By leadership and leading, I mean influencing.
As I suggest in my first post, it begins with understanding and respecting your various stakeholders—an audience being one of many important constituency groups. Observe and learn from them, inquire and engage them. Take the time to create trust and fortify the relationship. Also, learn to take the good with the bad and be better for it. Sustain the effort for the long term. Institutions, and therefore its leaders, should invest in their futures in this way.
Now there is a full range of effective leadership styles an individual and an organization can adopt (it’s a robust area of research). I’d like to highlight one style different than those characterized by John Holden in his blog, “The Cultural World Has Fundamentally Changed.” It’s described as the Participatory Style where leadership is enacted by involvement and conversation, essentially allowing others to be a part of the decision-making and own the work involved (more about this and others in the article, “Managing the Arts: Leadership and Decision Making under Dual Rationalities”). I’m describing shared leadership, in essence, versus heroic leadership. This takes talents from many to tackle complex issues—sounds like many of our institutions, right? In fact, museums leaders self-identify with this style the most. On big things at relatively complex levels (life in organizations), we’ve learned from many organizational behavior scholars that leaders can’t tell people what to do (when has this really worked?), they only have the ability to persuade.

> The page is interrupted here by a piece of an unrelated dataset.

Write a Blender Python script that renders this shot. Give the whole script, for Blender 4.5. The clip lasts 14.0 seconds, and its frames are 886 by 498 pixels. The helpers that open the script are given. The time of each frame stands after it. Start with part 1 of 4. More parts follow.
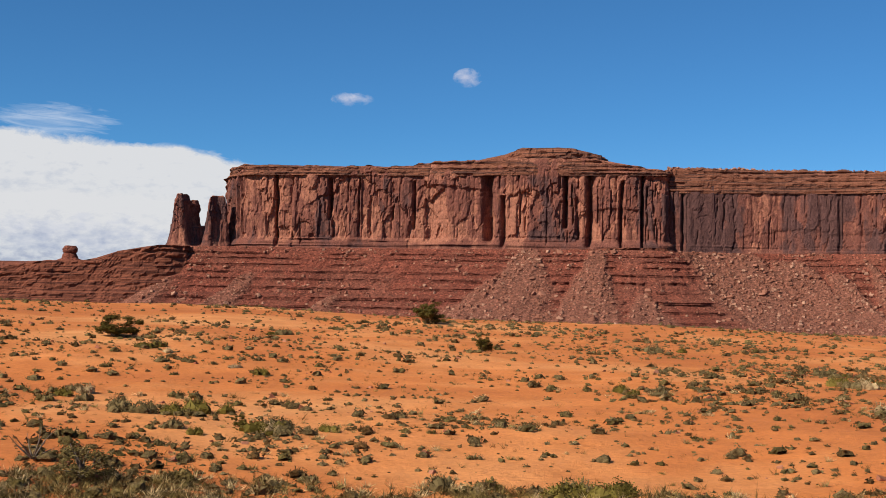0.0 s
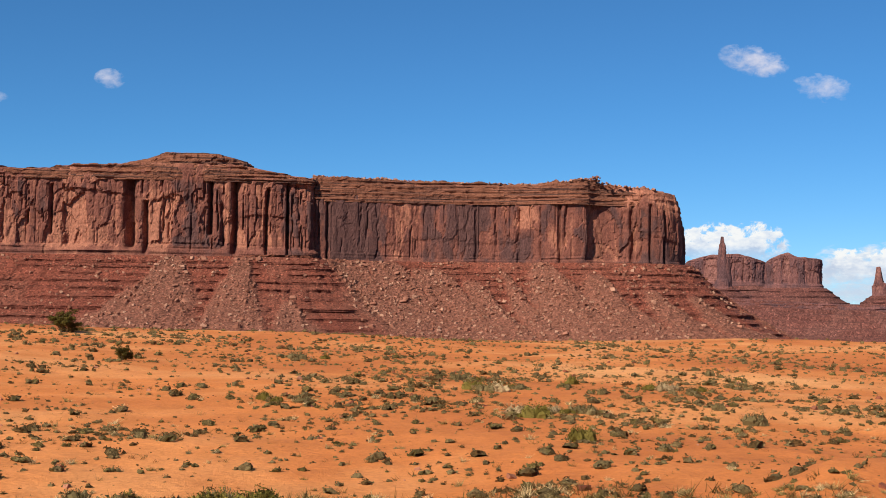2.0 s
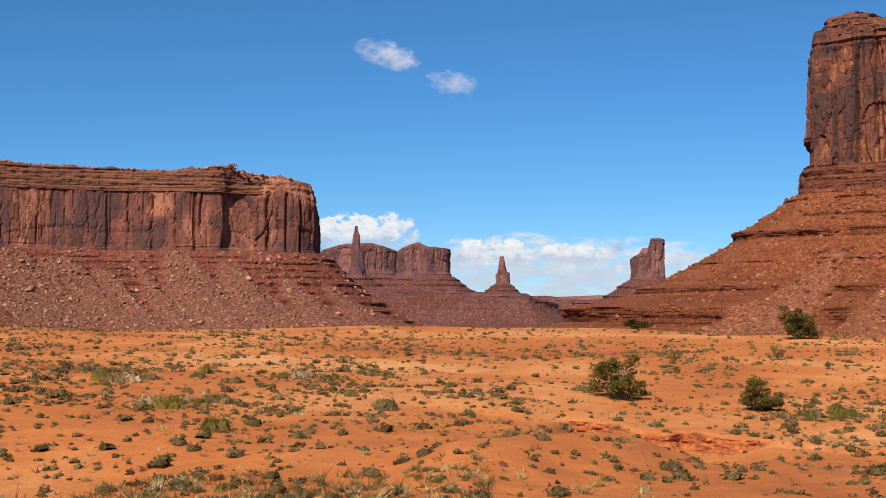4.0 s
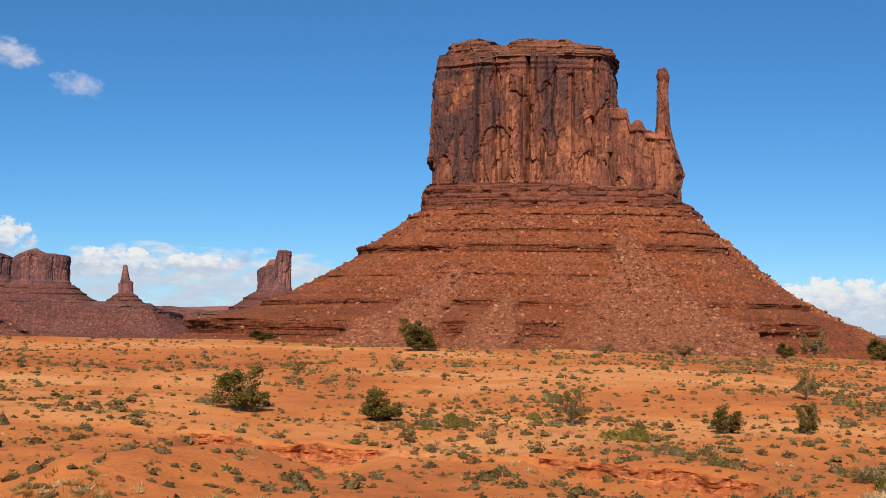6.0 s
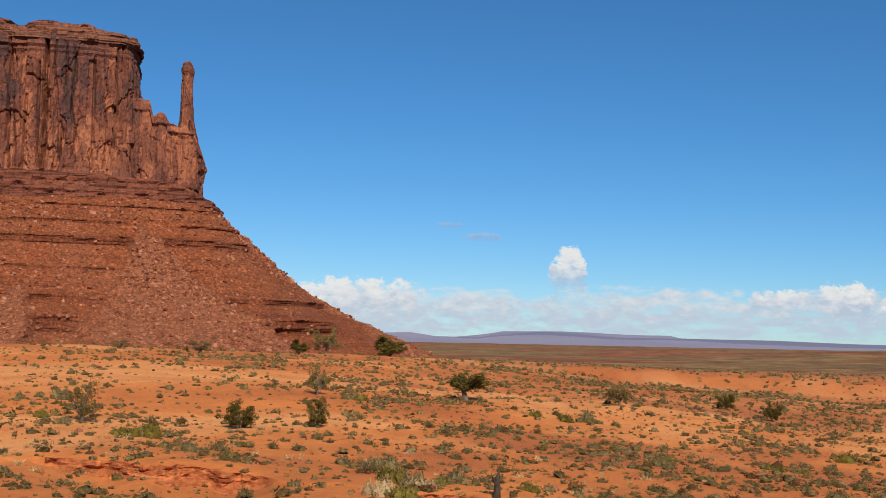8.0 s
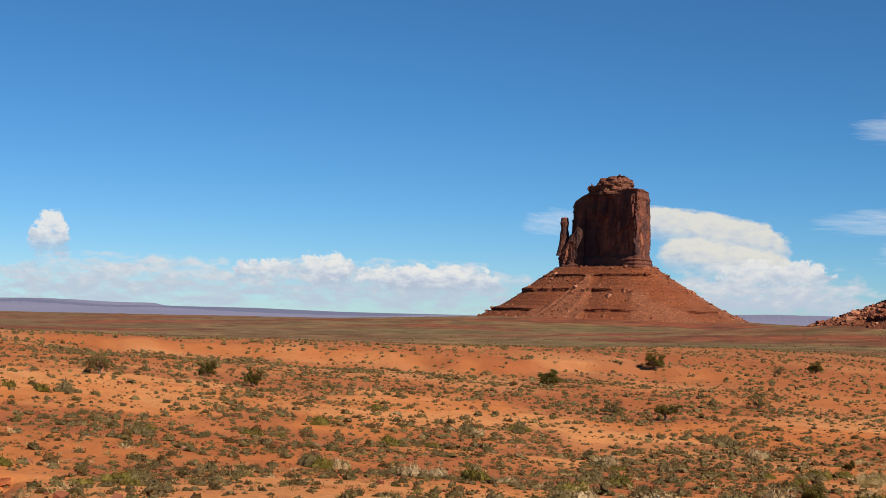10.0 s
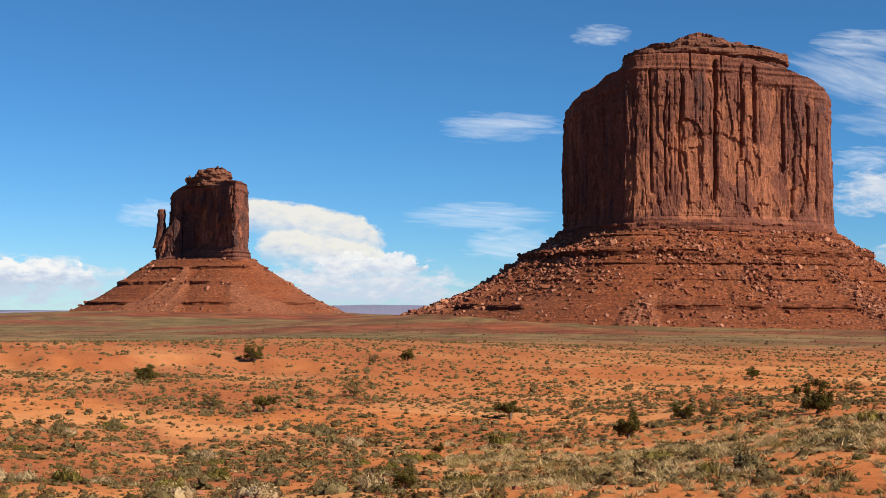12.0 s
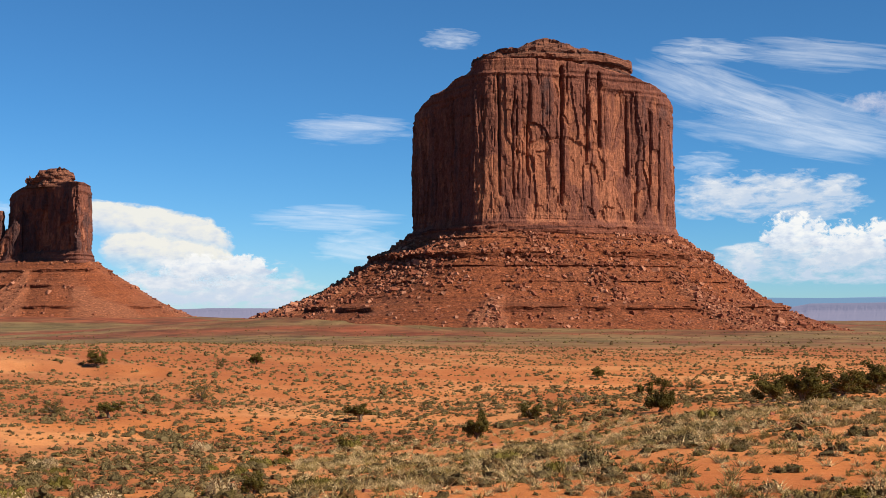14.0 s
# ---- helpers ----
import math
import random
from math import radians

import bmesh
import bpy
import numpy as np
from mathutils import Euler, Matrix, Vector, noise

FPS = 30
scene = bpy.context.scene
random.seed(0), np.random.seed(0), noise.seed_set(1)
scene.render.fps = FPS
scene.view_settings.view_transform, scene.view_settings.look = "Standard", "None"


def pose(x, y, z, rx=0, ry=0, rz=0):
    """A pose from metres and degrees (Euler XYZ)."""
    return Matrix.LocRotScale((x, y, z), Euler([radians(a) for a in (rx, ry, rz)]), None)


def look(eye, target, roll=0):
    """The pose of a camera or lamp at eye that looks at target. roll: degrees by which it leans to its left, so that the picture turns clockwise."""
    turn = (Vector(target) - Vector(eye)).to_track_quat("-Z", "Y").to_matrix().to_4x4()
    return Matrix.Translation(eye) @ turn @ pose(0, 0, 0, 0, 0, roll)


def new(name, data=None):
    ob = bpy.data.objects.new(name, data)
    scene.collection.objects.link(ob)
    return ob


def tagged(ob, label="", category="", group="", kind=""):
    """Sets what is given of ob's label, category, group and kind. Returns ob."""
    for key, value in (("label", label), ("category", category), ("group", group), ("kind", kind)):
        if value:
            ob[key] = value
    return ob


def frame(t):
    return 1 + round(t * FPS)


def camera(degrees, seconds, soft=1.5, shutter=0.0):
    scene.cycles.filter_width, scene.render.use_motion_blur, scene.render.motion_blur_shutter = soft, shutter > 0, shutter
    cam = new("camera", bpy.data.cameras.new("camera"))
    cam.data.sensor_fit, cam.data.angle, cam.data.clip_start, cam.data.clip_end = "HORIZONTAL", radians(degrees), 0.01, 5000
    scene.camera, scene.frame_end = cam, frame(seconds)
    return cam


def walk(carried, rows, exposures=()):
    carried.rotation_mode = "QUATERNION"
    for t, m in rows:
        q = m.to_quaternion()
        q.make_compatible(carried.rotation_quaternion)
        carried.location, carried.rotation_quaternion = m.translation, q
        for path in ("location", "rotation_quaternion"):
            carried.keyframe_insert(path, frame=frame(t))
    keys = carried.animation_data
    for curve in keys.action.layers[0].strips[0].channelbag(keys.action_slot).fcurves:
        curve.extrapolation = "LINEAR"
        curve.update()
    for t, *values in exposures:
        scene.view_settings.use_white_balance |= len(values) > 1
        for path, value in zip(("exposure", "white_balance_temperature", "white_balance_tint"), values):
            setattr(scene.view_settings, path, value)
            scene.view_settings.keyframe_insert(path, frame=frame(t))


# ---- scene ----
FOV = 37.0
EYE = 1.65
cam = camera(FOV, 14.0, soft=0.5)
# seconds, yaw, pitch, roll of a hand-held pan; the lens swings on a short arm about the body
ROWS = [
    (0.0, 0.0, 2.812, 0.985),
    (0.5, -3.596, 3.073, 1.02),
    (1.0, -7.393, 3.248, 1.036),
    (1.5, -11.3, 3.323, 0.89),
    (2.0, -15.276, 3.332, 0.655),
    (2.5, -19.215, 3.258, 0.52),
    (2.7, -20.521, 3.198, 0.49),
    (4.8, -37.154, 3.053, 0.268),
    (5.0, -38.478, 3.131, 0.339),
    (5.5, -42.579, 3.373, 0.452),
    (6.0, -47.003, 3.552, 0.641),
    (6.5, -51.87, 3.661, 0.786),
    (7.0, -57.047, 3.717, 0.899),
    (7.5, -62.32, 3.737, 0.984),
    (8.0, -67.602, 3.679, 1.135),
    (8.5, -72.934, 3.545, 1.201),
    (9.0, -78.351, 3.308, 1.435),
    (9.2, -80.565, 3.185, 1.469),
    (11.3, -101.902, 2.387, 0.659),
    (11.5, -103.237, 2.429, 0.592),
    (12.0, -106.89, 2.617, 0.276),
    (12.5, -109.817, 2.793, 0.037),
    (13.0, -111.885, 2.849, -0.131),
    (13.5, -112.994, 2.824, -0.142),
    (14.0, -113.384, 2.736, -0.084),
]
ARM = 0.15


def stand(yaw, pitch, roll):
    a = radians(-yaw)
    return pose(ARM * math.sin(a), ARM * math.cos(a), EYE, 90 + pitch, 0, yaw) @ pose(0, 0, 0, 0, 0, roll)


walk(cam, [(t, stand(y, p, r)) for t, y, p, r in ROWS], exposures=[(0.0, 0.54), (2.0, 0.62), (3.5, 0.56), (5.5, 0.48), (7.5, 0.42), (9.0, 0.30), (11.5, 0.56), (14.0, 0.64)])

# ---- light: afternoon sun behind the camera's left shoulder, clear sky ----
SUN_AZ, SUN_EL = 233.0, 37.0
world = bpy.data.worlds.new("sky")
scene.world = world
world.use_nodes = True
wn = world.node_tree.nodes
sky = wn.new("ShaderNodeTexSky")
sky.sky_type = "NISHITA"
sky.sun_disc = False
sky.sun_elevation = radians(SUN_EL)
sky.sun_rotation = radians(SUN_AZ)
sky.altitude, sky.air_density, sky.dust_density, sky.ozone_density = 1700, 0.8, 0.35, 4.0
wn["Background"].inputs["Strength"].default_value = 0.067
tint = wn.new("ShaderNodeMix")
tint.data_type, tint.blend_type = "RGBA", "MULTIPLY"
tint.inputs[0].default_value = 1.0
split = wn.new("ShaderNodeSeparateColor")
world.node_tree.links.new(sky.outputs[0], split.inputs[0])
haze = wn.new("ShaderNodeValToRGB")
haze.color_ramp.elements[0].position, haze.color_ramp.elements[0].color = 0.20, (0.445, 0.885, 1.10, 1)
haze.color_ramp.elements[1].position, haze.color_ramp.elements[1].color = 0.70, (0.74, 0.925, 1.01, 1)
scaled = wn.new("ShaderNodeMath")
scaled.operation = "MULTIPLY"
scaled.inputs[1].default_value = 0.10
world.node_tree.links.new(split.outputs[0], scaled.inputs[0])
world.node_tree.links.new(scaled.outputs[0], haze.inputs[0])
world.node_tree.links.new(haze.outputs[0], tint.inputs[7])
world.node_tree.links.new(sky.outputs[0], tint.inputs[6])
world.node_tree.links.new(tint.outputs[2], wn["Background"].inputs["Color"])
sun = new("sun", bpy.data.lights.new("sun", "SUN"))
sun.data.energy, sun.data.angle, sun.data.color = 5.0, radians(0.53), (1.0, 0.93, 0.79)
sun_dir = Vector((math.sin(radians(SUN_AZ)) * math.cos(radians(SUN_EL)), math.cos(radians(SUN_AZ)) * math.cos(radians(SUN_EL)), math.sin(radians(SUN_EL))))
sun.matrix_world = look(sun_dir * 50, (0, 0, 0))
sun.location = sun_dir * 900


# ---- arithmetic ----
def hash3(ix, iy, iz):
    h = (ix.astype(np.int64) * 374761393 + iy.astype(np.int64) * 668265263 + iz.astype(np.int64) * 2147483647) & 0xFFFFFFFF
    h = ((h ^ (h >> 13)) * 1274126177) & 0xFFFFFFFF
    h = ((h ^ (h >> 16)) * 2246822519) & 0xFFFFFFFF
    return ((h ^ (h >> 15)) & 0xFFFFFF) / float(0xFFFFFF)


def vnoise(x, y, z=0.0, seed=0):
    """Smooth value noise, -1 to 1."""
    x, y, z = np.broadcast_arrays(np.asarray(x, float), np.asarray(y, float), np.asarray(z, float) + seed * 17.37)
    fx, fy, fz = np.floor(x), np.floor(y), np.floor(z)
    u, v, w = x - fx, y - fy, z - fz
    u, v, w = (a * a * a * (a * (a * 6 - 15) + 10) for a in (u, v, w))
    out = 0.0
    for dx in (0, 1):
        for dy in (0, 1):
            for dz in (0, 1):
                wt = (u if dx else 1 - u) * (v if dy else 1 - v) * (w if dz else 1 - w)
                out = out + wt * hash3(fx + dx, fy + dy, fz + dz)
    return out * 2 - 1


def fbm(x, y, z=0.0, octaves=4, seed=0):
    total, amp, f = 0.0, 0.5, 1.0
    for k in range(octaves):
        total = total + amp * vnoise(np.asarray(x) * f, np.asarray(y) * f, np.asarray(z) * f, seed + k * 3)
        amp, f = amp * 0.5, f * 2.03
    return total


def smooth(a, b, x):
    t = np.clip((x - a) / (b - a), 0, 1)
    return t * t * (3 - 2 * t)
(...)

So perhaps style matches circumstance. Let’s say today’s museum leaders and organizations are able and willing, maybe even downright ambitious to create a kind of effort that seeds constant innovation and achievement. I still ask, are they being effective to those around them (namely in this debate, for their audience)? If yes, great! If no, why? Here’s when a more agentic style of leadership often comes into play. Leading can become more proactively declarative with this or that, moving forth regardless…often leaving many behind.
Can it simply be that we just don’t have enough time, money (Mr. Osborne, I hear what you’re saying, in part) and thinking space? True, to influence well takes more of all of the above. But what does it say when museum leaders for over 30 years in our summer institute have always made this case, we don’t have enough time, money, thinking space, etc.? What appears to be constant is a never ending feeling with this construct.
So now what? I would go back to the top and give listening and building a try and lead by trudging on with observing, learning, inquiring, engaging, influencing… What else do we really have?